> **THE REQUEST**
Return each line of the data below exactly, omitting any pictures.

> **GIVEN MATERIAL**
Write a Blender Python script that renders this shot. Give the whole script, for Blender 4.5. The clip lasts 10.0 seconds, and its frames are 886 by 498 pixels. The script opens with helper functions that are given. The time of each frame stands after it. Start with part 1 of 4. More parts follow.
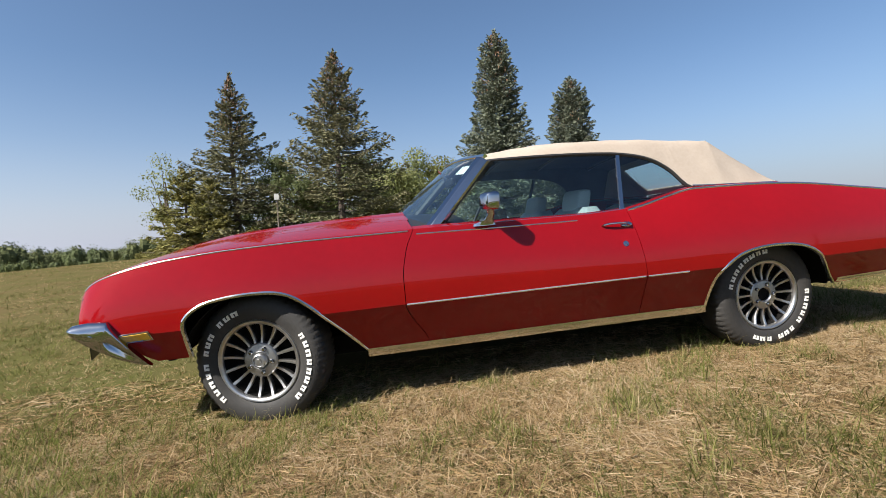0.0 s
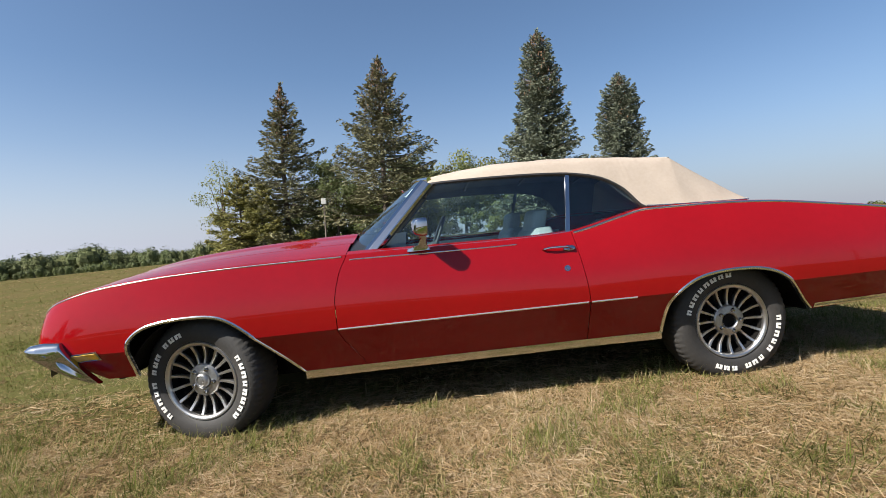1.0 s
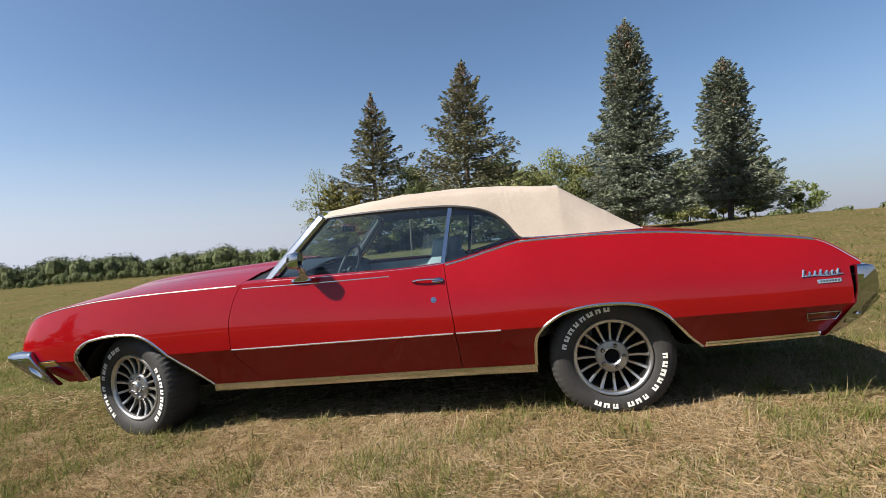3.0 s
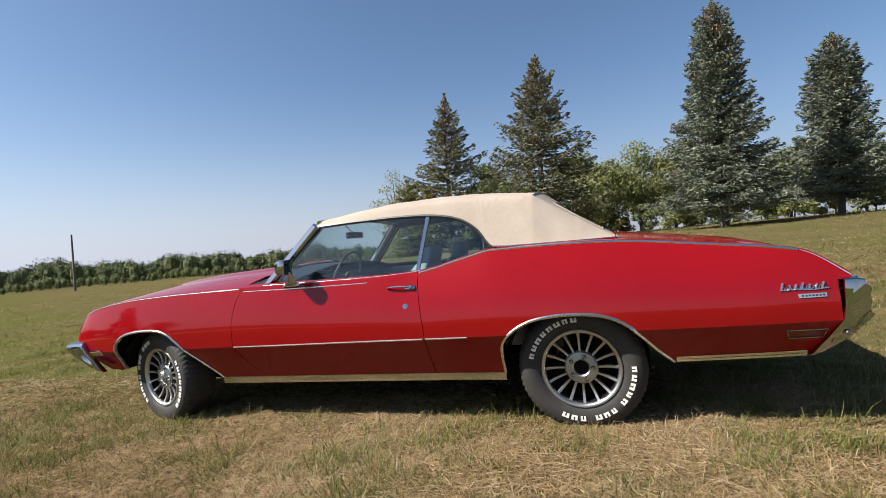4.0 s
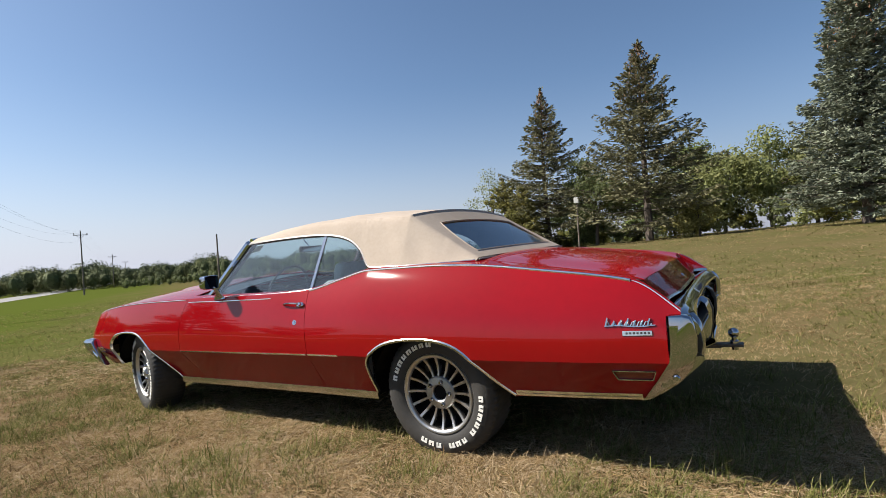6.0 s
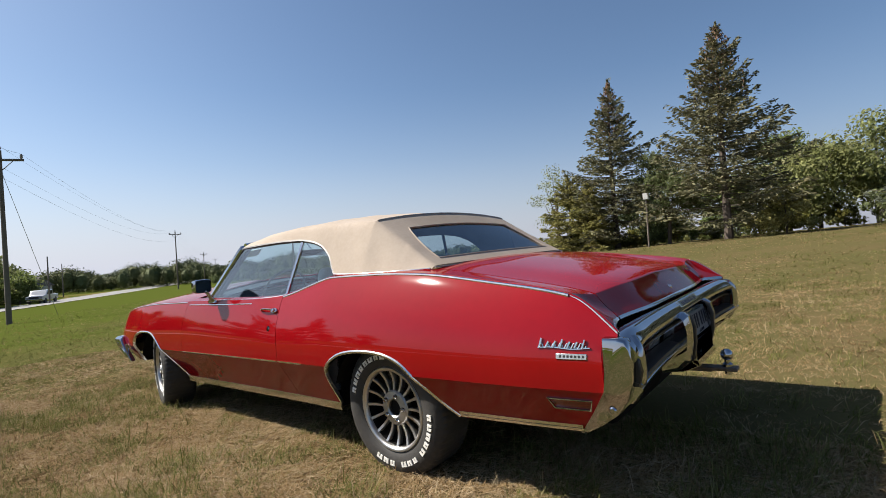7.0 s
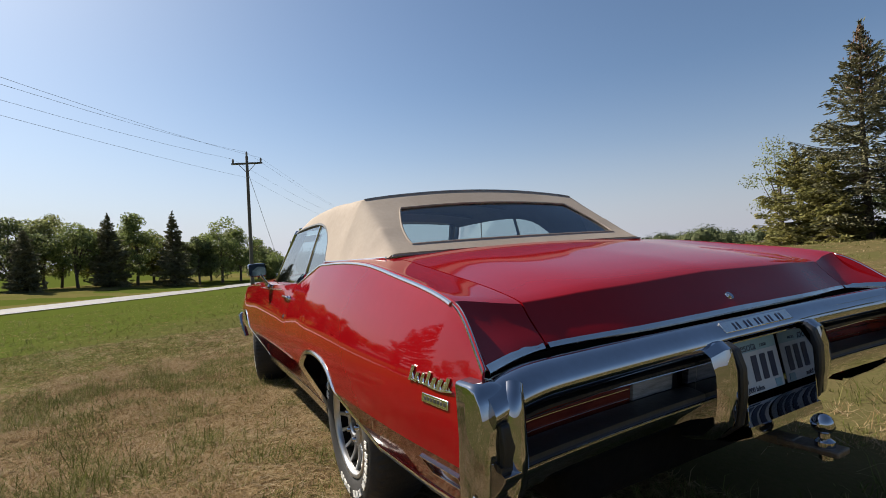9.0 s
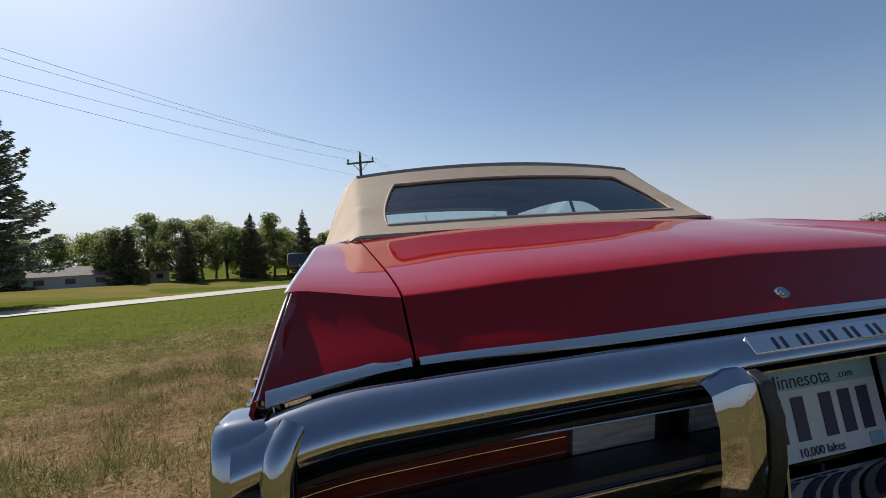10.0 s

> **EXERCISE RESULT**
Write a Blender Python script that renders this shot. Give the whole script, for Blender 4.5. The clip lasts 10.0 seconds, and its frames are 886 by 498 pixels. The script opens with helper functions that are given. The time of each frame stands after it. Start with part 1 of 4. More parts follow.
0.0 s
1.0 s
3.0 s
4.0 s
6.0 s
7.0 s
9.0 s
10.0 s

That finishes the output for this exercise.